Risks of buying coins or banknotes online

It is not our aim to scare you about buying online, but aware you and give you some hints to detect possible scams. Especially if you are relatively new into this world as you will be an easy target for an expert scammer. Let’s make it difficult for them! 

Every now and then we hear in the news about a massive scam case related with fake money or fake jewels. Whether it’s or not on a big scale, the collecting world, and more particularly the numismatics one, is under constant threat of fraud. No one is exempt from it but the newer you are, the easier it is to fall into some trick.  

Of course we are discovering nothing new. Actually the fake money market probably was born at the same time that the legal currency.  Since the world is world, humans have tried to copy, with fraudulent intentions or not, valuable objects. 

That’s why, as far as money is concerned, all kind of actions were taken to control veracity. It is money houses never ending work to implement new and better improvements in their mints.

On the one side, technological advance, reachable by everybody, make legality race vs imitation very tight: 3D printed, HQ digital photography…
On the other hand, Internet globalization. Numismatics market is adapting to new ages and online transactions are becoming more and more frequent. Anonymity is a double-edge sword as it makes more difficult to trace scammers.  We can find almost the same number of numismatic theme websites than online groups focused in unmask scammers and suspicious online profiles in order to prevent other peers.

Despite all the cons, we can’t say no to online market as it is without a doubt the present and the future and a fantastic tool to collectors. From giants like Ebay or Amazon to local second-hand pages (Gumtree, Wallapop…) or private groups on social media are reachable and super varied showcases in which to expand our collections. 

Online profiles to avoid
We already saw some tips on how to start a numismatic collection. Now we’ll see how to recognize some clear warning signs before purchase online. There are a few profiles we find again and again on social media that, at least, we should suspect of.

  • The new member: probably not new at all but with a new profile (one of how many?) He shows to the group a picture of a high value coin or banknote telling a story about some relative found it. Then he asks naively the others what they think about it, expecting to catch the attention of someone interested in making an offer. Usually this kind of person has very little contacts. Have a look to his profile. 
    • Identity theft:  a member of a Facebook group or blog contact you privately. You belong to that group too and maybe you chatted with him in the past so you don’t feel threatened by this conversation at all. He offers you a real numismatic gem. You are the first one to see it because he has you in high consideration. Be suspicious.

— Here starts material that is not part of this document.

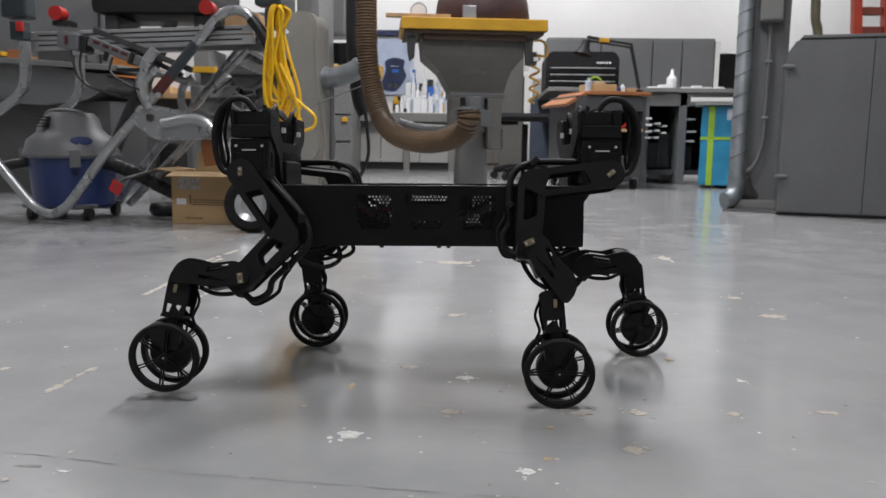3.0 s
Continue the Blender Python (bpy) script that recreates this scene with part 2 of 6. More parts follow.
MAROON = material("maroon_dusty_cast", (0.060, 0.030, 0.032), 0.5, vary=0.3, scale=6, bump=0.1)
WHITE = material("white_plastic", (0.72, 0.73, 0.74), 0.4, vary=0.06, scale=12)
WHITE_PAINT = material("white_cabinet_paint", (0.62, 0.62, 0.60), 0.5, vary=0.06, scale=3)
CYAN = material("blue_wrap_sheet", (0.022, 0.215, 0.37), 0.35, vary=0.25, scale=9, bump=0.5, bump_scale=16)
GREEN = material("lime_tape", (0.28, 0.46, 0.03), 0.45, vary=0.12, scale=20)
POSTER = material("pale_blue_poster", (0.45, 0.52, 0.66), 0.4, vary=0.15, scale=6)
NAVY = material("navy_print", (0.015, 0.025, 0.075), 0.4, vary=0.4, scale=12)
CLEAR = material("clear_bottle", (0.45, 0.50, 0.58), 0.2, vary=0.1)
SCREEN = material("dark_screen", (0.006, 0.006, 0.007), 0.15, vary=0.2)
CHIP_WHITE = material("bare_white_chip", (0.52, 0.52, 0.50), 0.75, vary=0.3, scale=110)
CHIP_TAN = material("bare_tan_concrete", (0.352, 0.320, 0.272), 0.8, vary=0.3, scale=90)
STREAK_TAN = material("worn_tan_streak", (0.345, 0.315, 0.268), 0.7, vary=0.25, scale=70)
CHIP_OCHRE = material("ochre_stain", (0.32, 0.25, 0.165), 0.75, vary=0.3, scale=60)
GROOVE = material("dark_crack", (0.19, 0.185, 0.18), 0.9, vary=0.2, scale=50)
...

And if, on top of it, he has certain urgency, suspect even more! 
    • Private bargains: private messages offering numismatics bargains are a classic in this world. As soon as you join specialized groups, invitations and offers will rain down on you. People can be really persuasive and persistent. Always investigate the profile that offers it to you. 
    • The desperate one: from time to time someone appear in a hurry to sell a lot of coins or even a complete collection because he is in financial trouble. Of course the price he is asking is much lower than should be. As we say, a bargain.  Too good to be real, don’t you think?
  • The savior: Maybe you ‘like’ one post in which someone is selling a set of coins or whatever. A third person intervenes warning you about the fakeness of the product or the overprice. Once he got your attention and trust thanks to his good will, he offers you something that really is what you are looking for. What are the odds?

How to shop coins and notes safely online
To avoid unpleasant surprises in an online shop, pay attention in the places you purchase. It is interesting to be for a while like an ‘observer’ before spending any money.
Weather you are a beginner or no, read as much as you can about the pieces you want to buy to double check that the information you are getting from the seller is certain. After a while, you will build your trust circuits where you could relax, don’t worry.

If you are interested in something from an unknown seller, have a look to his profile to check if you have someone in common, how long he has been in this world, if he has reviews of other buyers or collectors… Always is better to make deals with people with some experience behind. 

Remember that an article graduated and encapsulated by a certified professional is always a warranty. And, as we always say, if you have any doubt ask for a second opinion to a professional .Specially if you are planning to spend a big amount of money.